Despite having recently lost their rights to a child, and despite having been provided services for years, their child, Q.A.S., was born drug-affected and found to be a child in need of assistance. The parents tested positive for cocaine on the date of the dispositional hearing. Thereafter, they discontinued any efforts to address their substance abuse, mental health, and domestic violence concerns. As observed by the district court in its ruling finding aggravated circumstances, "the behavior of the parents shows a continuing pattern of unamenability to services, lack of follow through in the important areas of drug treatment and mental health treatment, and a continuing dysfunctional relationship that prevents them from focusing on their child while they seek to fulfill each other's needs." We find clear and convincing evidence supporting the termination of their parental rights under section 232.116(1)(g).
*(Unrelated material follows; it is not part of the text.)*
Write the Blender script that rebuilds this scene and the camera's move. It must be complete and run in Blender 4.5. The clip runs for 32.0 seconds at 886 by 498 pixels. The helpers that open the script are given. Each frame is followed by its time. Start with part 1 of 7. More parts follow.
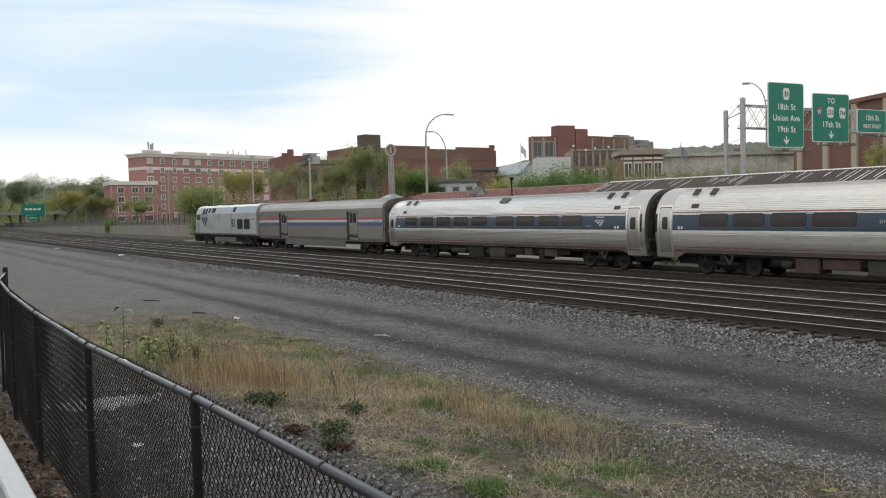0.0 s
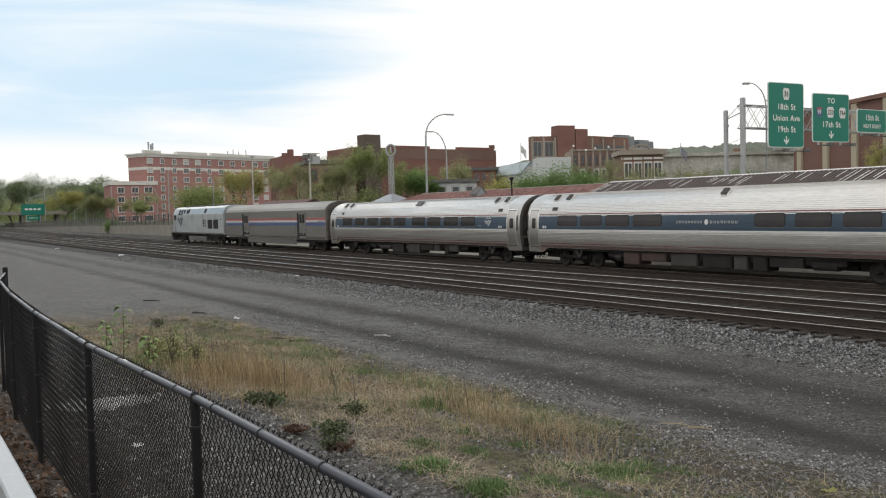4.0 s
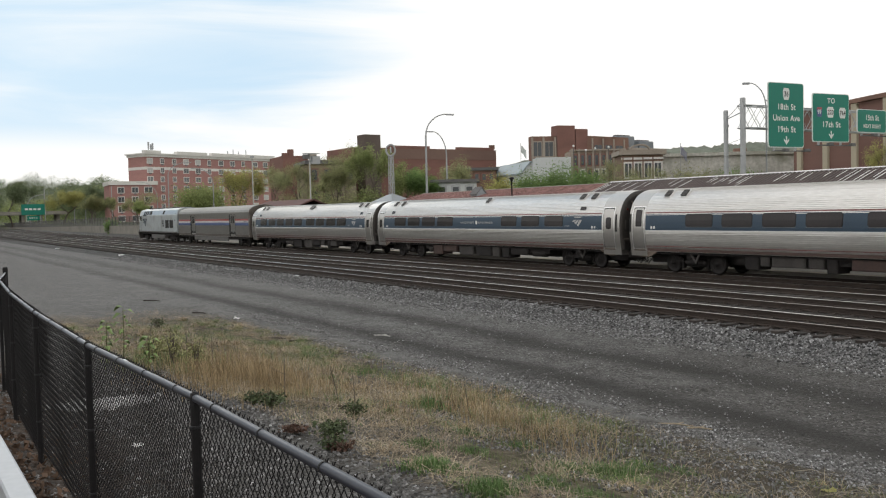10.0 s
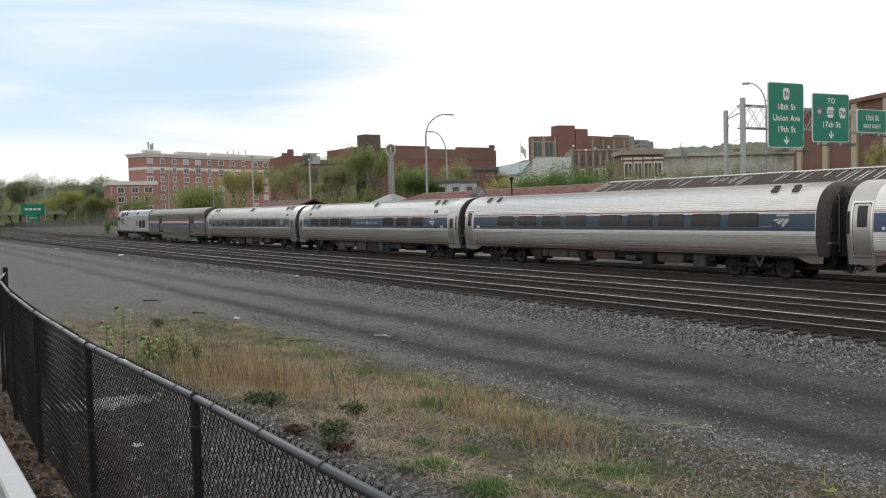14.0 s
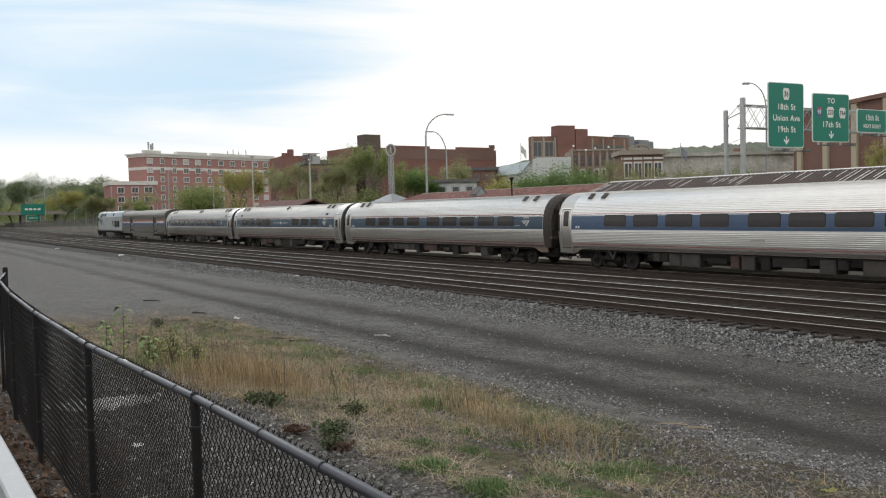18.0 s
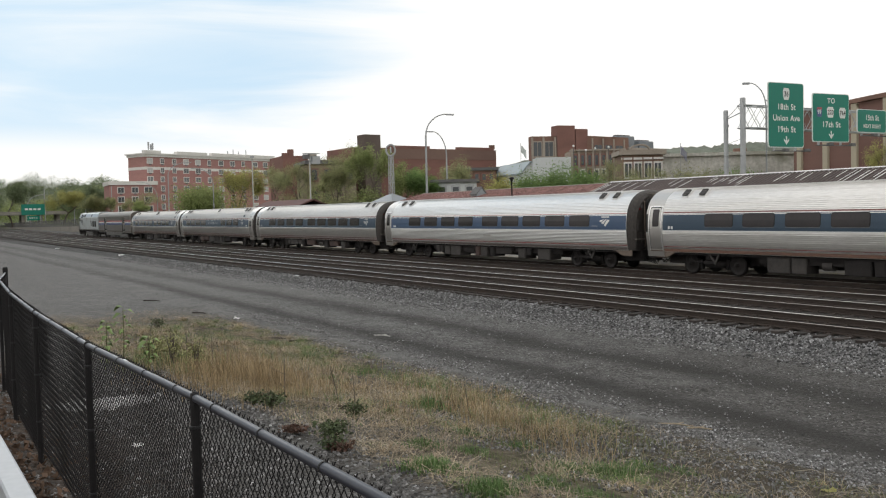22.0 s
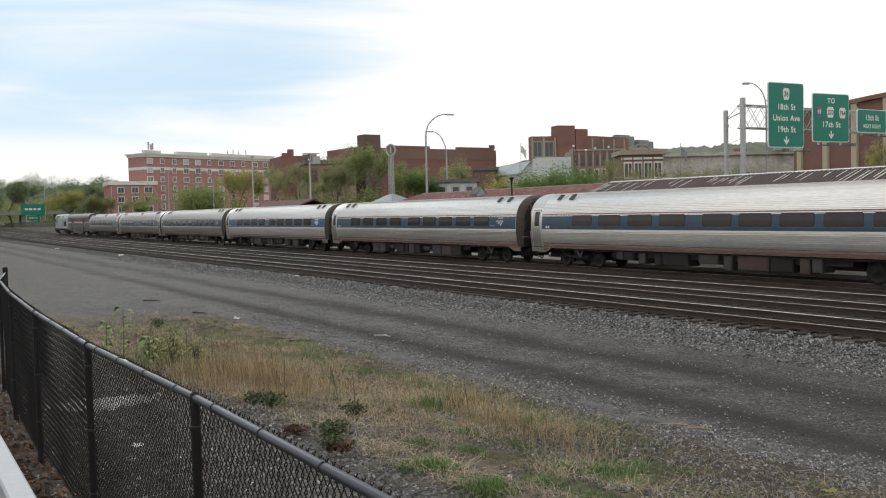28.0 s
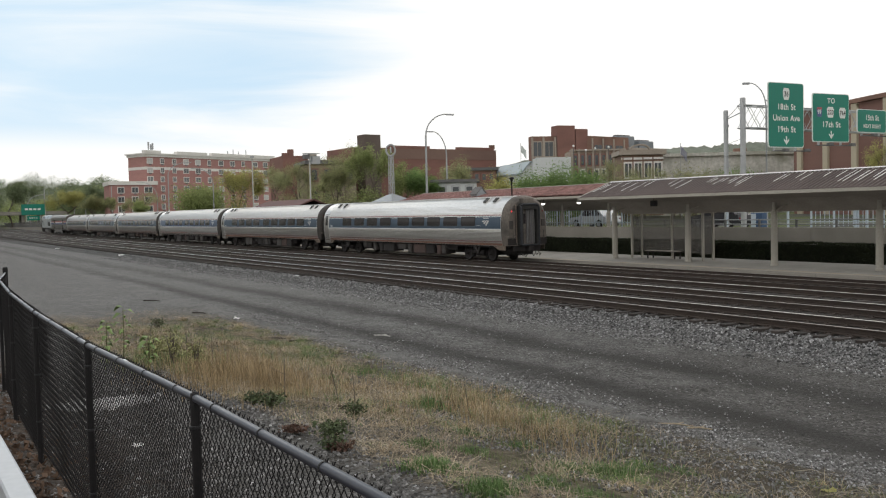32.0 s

Even if a statutory ground for termination is met, a decision to terminate must still be in the best interests of a child after a review of section 232.116(2). In re P.L., 778 N.W.2d 33, 37 (Iowa 2010). In determining the best interests, this court's primary considerations are "the child's safety, the best placement for furthering the long-term nurturing and growth of the child, and the physical, mental, and emotional condition and needs of the child." Id. Here, we agree with the district court that the child's best interests are served by termination of the parents' parental rights and adoption. Moreover, neither parent asserts a pertinent factor in section 232.116(3) precludes termination.
We therefore affirm the termination of each parent's parental rights to Q.A.S.